I do a quench immediately after the brass comes out of the salt. This helps keep my anneal consistent and wash the salt off the cases. After the cases are dry then I tumble them with corn cob.
 
I found mine to have residual salt inside.
how hot are you running your salt? I ran mine at 932F
I do a quench immediately after the brass comes out of the salt. This helps keep my anneal consistent and wash the salt off the cases. After the cases are dry then I tumble them with corn cob.
thats is how I have been doing it also
 
I run mine at 550c and have not had any residual salt on any of the cases. I was worried about it at first so I Ultrasonic cleaned them after. Once I realized that there was no salt on the case I dried them out and tumbled them.
 
Is it to much to ask to put together a step by step tutorial for PID, specific to which part goes where and how is it wired?
Look up heat treat oven DIY on you tube. Most of us knife makers have made our own heat treat ovens all using various pid controllers.
In my use of annealing brass, I don't realy have a use for a PID.
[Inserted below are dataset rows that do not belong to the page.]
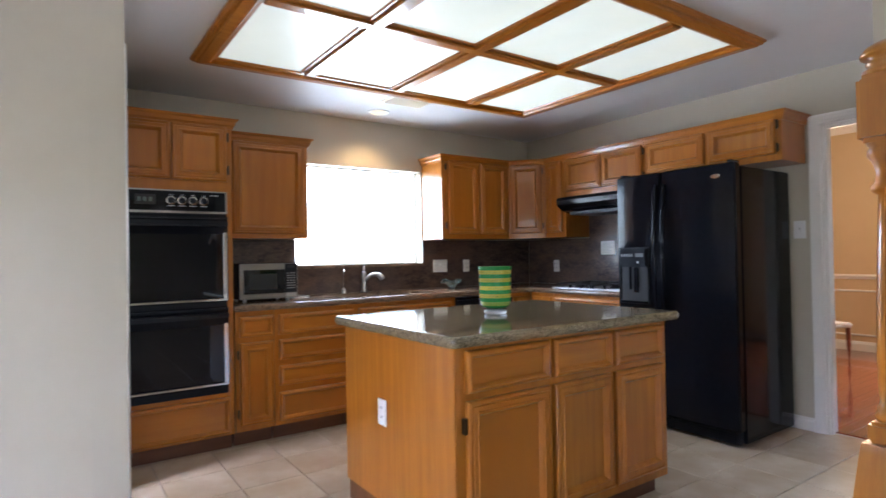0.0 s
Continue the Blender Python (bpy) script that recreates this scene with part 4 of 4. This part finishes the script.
lc = thing("laundry_cabinet", pose(-0.077, 4.242, 0), "white painted two-door wall cabinet in the laundry", "cabinet")
part("body", box(0, 1.215, -0.29, 0, 1.36, 2.085, 0.002), WHITE, lc)
for x in (0.03, 0.62):
    d = part("door", rings(bmesh.new(), 0.565, 0.62, DOOR_STEPS), WHITE, lc)
    d.location = (x, -0.291, 1.415)
part("crown", sweep(CROWN, [(0, -0.29, 2.12), (1.215, -0.29, 2.12)]), WHITE, lc)
ll = thing("laundry_lamp", pose(0.98, 3.495, H), "lit round white glass ceiling lamp", "ceiling light")
part("base", lathe([(0.075, 0.0), (0.075, -0.018), (0.066, -0.030), (0.050, -0.034), (0.050, -0.050), (0.062, -0.056), (0.062, -0.066)], 28), BRASS, ll, "brass lamp base", smooth=True)
part("globe", lathe([(0.060, -0.066), (0.080, -0.088), (0.092, -0.120), (0.092, -0.150), (0.083, -0.182), (0.063, -0.208), (0.035, -0.224), (0.008, -0.228)], 28), GLOBE, ll, "glowing white glass globe", smooth=True)
sm_ = thing("smoke_alarm", pose(0.88, 3.03, H), "small cream alarm on the laundry ceiling", "alarm")
part("body", lathe([(0.05, 0.0), (0.05, -0.022), (0.042, -0.032), (0.01, -0.034)], 20), CREAM, sm_)
wb = thing("washer_box", pose(0.405, 4.244, 0.945), "recessed washer valve box with a tan frame", "valve box")
bm = rings(bmesh.new(), 0.23, 0.21, ((0, 0), (0, 0.005), (0.02, 0.006), (0.024, -0.02)), -0.115, -0.105, back=False)
part("frame", bm, mat("tan_plastic", (0.45, 0.33, 0.17), 0.5), wb)
for x in (-0.05, 0.05):
    v = part("valve", lathe([(0.012, 0), (0.012, 0.02), (0.02, 0.022), (0.02, 0.03), (0.006, 0.032)], 12), BRASS, wb)
    v.location = (x, -0.004, -0.03)

# ---- nook windows ----


def sash_window(name, m, w, h, blind_low, label):
    """A hung window with a sill; the wall face is y = 0, outdoors towards +y."""
    wd_ = thing(name, m, label, "window", kind="structure")
    b = bmesh.new()
    for a in ((0, 0.03, 0.085, 0.13, 0, h), (w - 0.03, w, 0.085, 0.13, 0, h), (0.03, w - 0.03, 0.085, 0.13, 0, 0.03), (0.03, w - 0.03, 0.085, 0.13, h - 0.03, h)):
        bx(b, *a)
    part("window_frame", b, WHITE, wd_)
    part("meeting_rail", box(0.03, w - 0.03, 0.09, 0.125, h * 0.5 - 0.016, h * 0.5 + 0.016), WHITE, wd_)
    b = bmesh.new()
    cols = 4 if w > 1 else 2
    for k in range(1, cols):
        x = w * k / cols
        bx(b, x - 0.008, x + 0.008, 0.10, 0.115, 0.03, h * 0.5 - 0.016)
        bx(b, x - 0.008, x + 0.008, 0.10, 0.115, h * 0.5 + 0.016, h - 0.03)
    for z in (h * 0.25, h * 0.75):
        bx(b, 0.03, w - 0.03, 0.101, 0.114, z - 0.007, z + 0.007)
    part("glazing_bars", b, WHITE, wd_)
    for z0, z1 in ((0.03, h * 0.5 - 0.016), (h * 0.5 + 0.016, h - 0.03)):
        p_ = part("pane", box(0.03, w - 0.03, 0.106, 0.109, z0, z1), GLASS, wd_)
        p_.visible_shadow = False
    part("window_sill", box(-0.04, w + 0.04, -0.045, 0.085, -0.022, 0.0, 0.005), WHITE, wd_)
    part("apron", box(-0.02, w + 0.02, -0.016, -0.001, -0.085, -0.0225, 0.004), WHITE, wd_)
    bl = thing("window_blind", m, "white horizontal slat blind let down in the nook window", "blind", "nook blinds")
    part("head_rail", box(0.006, w - 0.006, 0.02, 0.055, h - 0.035, h - 0.004, 0.003), WHITE, bl)
    count = int((h - 0.07) / 0.0255)
    mesh = None
    for k in range(count):
        if mesh is None:
            o_ = part("slat", box(0.008, w - 0.008, -0.012, 0.012, -0.0006, 0.0006), WHITE, bl)
            mesh = o_.data
        else:
            o_ = new("slat", mesh)
            o_.parent = bl
        o_.matrix_local = pose(0, 0.038, h - 0.05 - 0.0255 * k, -4, 0, 0)
    part("bottom_rail", box(0.008, w - 0.008, 0.026, 0.050, 0.004, 0.014, 0.002), WHITE, bl)
    for x in (0.12 * w, 0.88 * w):
        part("ladder_cord", box(x - 0.0015, x + 0.0015, 0.036, 0.040, 0.014, h - 0.035), WHITE, bl)
    return wd_


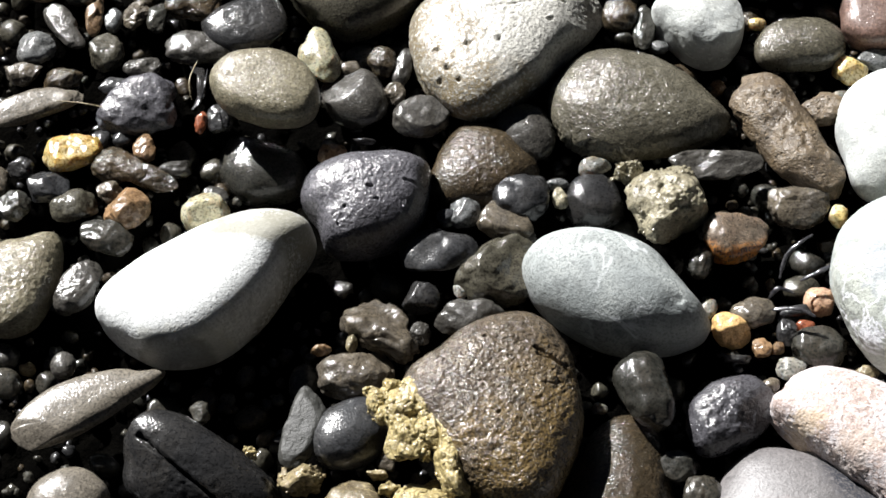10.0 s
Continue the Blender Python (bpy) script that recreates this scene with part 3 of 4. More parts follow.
stone("cobble", "ashtan", -0.0427, 0.2870, -0.0226, 0.0510, (0.1433, 0.1063, -152.6, 1.02, 1.11, 1.25, 0.95, 0.71, 0.69, 0.8, 1.02, 0.95, 0.73, 0.67, 0.81, 1.11, 1.05), 101, 7, rough=0.0004, lump=0.03, square=2.6, cuts=1, rx=-6, ry=-3, marks=[("groove", -0.018, -0.001, 0.031, 0.006, 0.0016, 0.0009), ("groove", -0.003, 0.010, 0.031, 0.014, 0.0014, 0.0006), ("scar", -0.050, -0.038, 0.017, 0.002), ("pit", -0.052, -0.030, 0.0022, 0.0015, 0.003), ("pit", -0.043, -0.046, 0.0022, 0.0018, 0.003), ("pit", -0.036, -0.055, 0.0018, 0.0015, 0.003), ("pit", -0.030, -0.030, 0.0026, 0.0016, 0.003), ("pit", -0.048, -0.052, 0.0015, 0.0015, 0.003), ("pit", -0.010, -0.028, 0.0016, 0.0018, 0.003), ("pit", 0.022, -0.010, 0.0018, 0.0014, 0.003)], label="wet ash-grey wedge cobble with tan pitted end")
stone("cobble", "olive", -0.1544, 0.3291, -0.0258, 0.0480, (0.0864, 0.0773, 174.9, 1.07, 1.02, 1.03, 1.17, 1.08, 1.08, 1.08, 1.12, 1.07, 1.03, 1.08, 1.17), 108, 6, lump=0.03, square=2.4, label="wet olive-grey cobble with fine grain")
stone("cobble", "beige", -0.2028, 0.2295, -0.0036, 0.0300, (0.0670, 0.0511, 161.8, 1.11, 1.07, 1.07, 0.98, 1.05, 1.18, 1.09, 1.03, 1.04, 1.04, 1.01, 1.05), 115, 6, lump=0.03, square=3.0, cuts=0, label="wet tan flat-topped cobble with worn corners")
stone("cobble", "wetgrey", -0.1455, 0.2338, -0.0262, 0.0278, (0.0592, 0.0410, 145.7, 1.05, 0.92, 0.95, 0.9, 0.86, 0.69, 0.73, 0.85, 1.09, 0.93), 122, 5, lump=0.03, cuts=2, label="wet blue-grey peaked pebble")
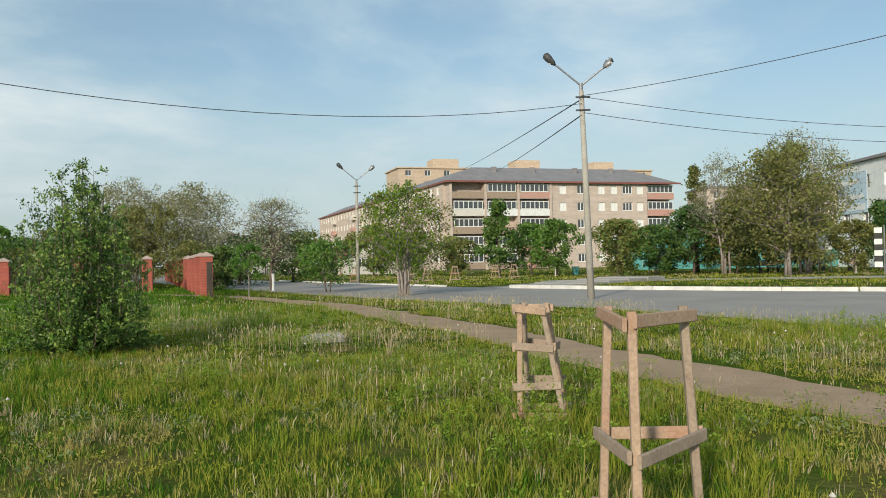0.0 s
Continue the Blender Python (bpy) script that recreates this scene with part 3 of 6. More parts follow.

With a thermocouple on a meter it's pretty easy to control with the melting pot. Once you put the brass in, the temp drops, once the temp comes back up to your desired temp, pull the brass and drop it in water.
A PID controller is used mainly to control temp within 1 to 2 degrees for a set period of time "soak period"
So if I was using a metal for a knife that had a 1650 degree 1 hour soak period before the quench I could program the PID to do it or even do step down temps.

There are a few knife makers that use high temp salt in 4 inch round stainless steel tube 24 to 48 inch long to heat treat knives in a salt bath.

For me a PID doesn't real serve a pupose in my application for doing brass
 
I finally got around today to anneal some brass with the Salt Bath annealer. It is so easy that a...Cave Man can do it. The only issue I had was maintaining a consistent temperature with the melting pot controls. It would fluctuate about 20 or so degrees (C), which I don't think would effect the process that much that I would be able to tell.